> _SHORT PROBLEM_
Write out every line of the material as it stands, apart from the pictures.
======== COLLECTED DATA
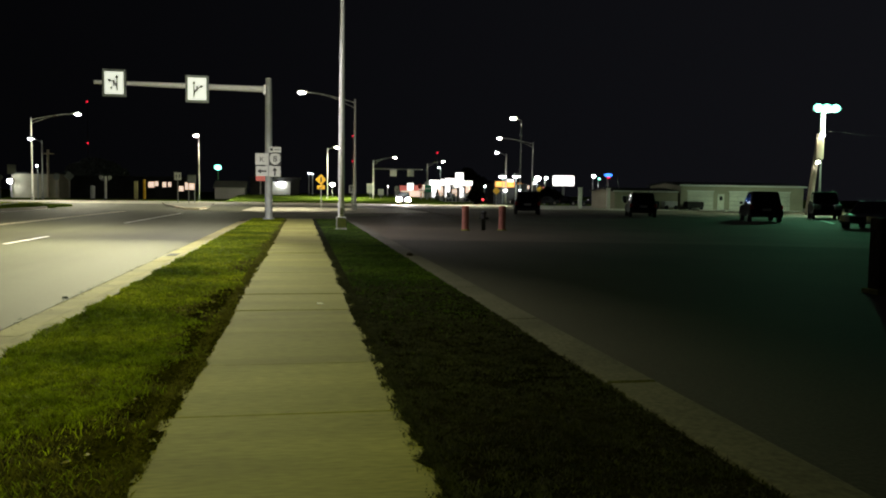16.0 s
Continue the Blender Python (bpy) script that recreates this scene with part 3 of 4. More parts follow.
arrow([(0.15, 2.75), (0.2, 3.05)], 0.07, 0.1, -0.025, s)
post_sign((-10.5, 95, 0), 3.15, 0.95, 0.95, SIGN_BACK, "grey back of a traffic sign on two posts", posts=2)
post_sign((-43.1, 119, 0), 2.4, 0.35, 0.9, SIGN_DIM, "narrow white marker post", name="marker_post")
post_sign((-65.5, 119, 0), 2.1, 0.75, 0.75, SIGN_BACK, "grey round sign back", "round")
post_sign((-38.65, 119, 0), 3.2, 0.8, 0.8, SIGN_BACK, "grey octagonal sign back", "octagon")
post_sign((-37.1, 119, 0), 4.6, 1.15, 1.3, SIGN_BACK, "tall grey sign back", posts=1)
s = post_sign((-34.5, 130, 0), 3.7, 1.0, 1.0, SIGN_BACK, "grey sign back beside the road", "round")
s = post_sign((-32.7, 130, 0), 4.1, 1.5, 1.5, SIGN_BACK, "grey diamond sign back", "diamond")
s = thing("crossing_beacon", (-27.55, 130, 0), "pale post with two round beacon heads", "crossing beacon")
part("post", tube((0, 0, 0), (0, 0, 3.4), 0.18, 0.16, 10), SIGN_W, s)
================
> _RIGHT ANSWER_
16.0 s
Continue the Blender Python (bpy) script that recreates this scene with part 3 of 4. More parts follow.
arrow([(0.15, 2.75), (0.2, 3.05)], 0.07, 0.1, -0.025, s)
post_sign((-10.5, 95, 0), 3.15, 0.95, 0.95, SIGN_BACK, "grey back of a traffic sign on two posts", posts=2)
post_sign((-43.1, 119, 0), 2.4, 0.35, 0.9, SIGN_DIM, "narrow white marker post", name="marker_post")
post_sign((-65.5, 119, 0), 2.1, 0.75, 0.75, SIGN_BACK, "grey round sign back", "round")
post_sign((-38.65, 119, 0), 3.2, 0.8, 0.8, SIGN_BACK, "grey octagonal sign back", "octagon")
post_sign((-37.1, 119, 0), 4.6, 1.15, 1.3, SIGN_BACK, "tall grey sign back", posts=1)
s = post_sign((-34.5, 130, 0), 3.7, 1.0, 1.0, SIGN_BACK, "grey sign back beside the road", "round")
s = post_sign((-32.7, 130, 0), 4.1, 1.5, 1.5, SIGN_BACK, "grey diamond sign back", "diamond")
s = thing("crossing_beacon", (-27.55, 130, 0), "pale post with two round beacon heads", "crossing beacon")
part("post", tube((0, 0, 0), (0, 0, 3.4), 0.18, 0.16, 10), SIGN_W, s)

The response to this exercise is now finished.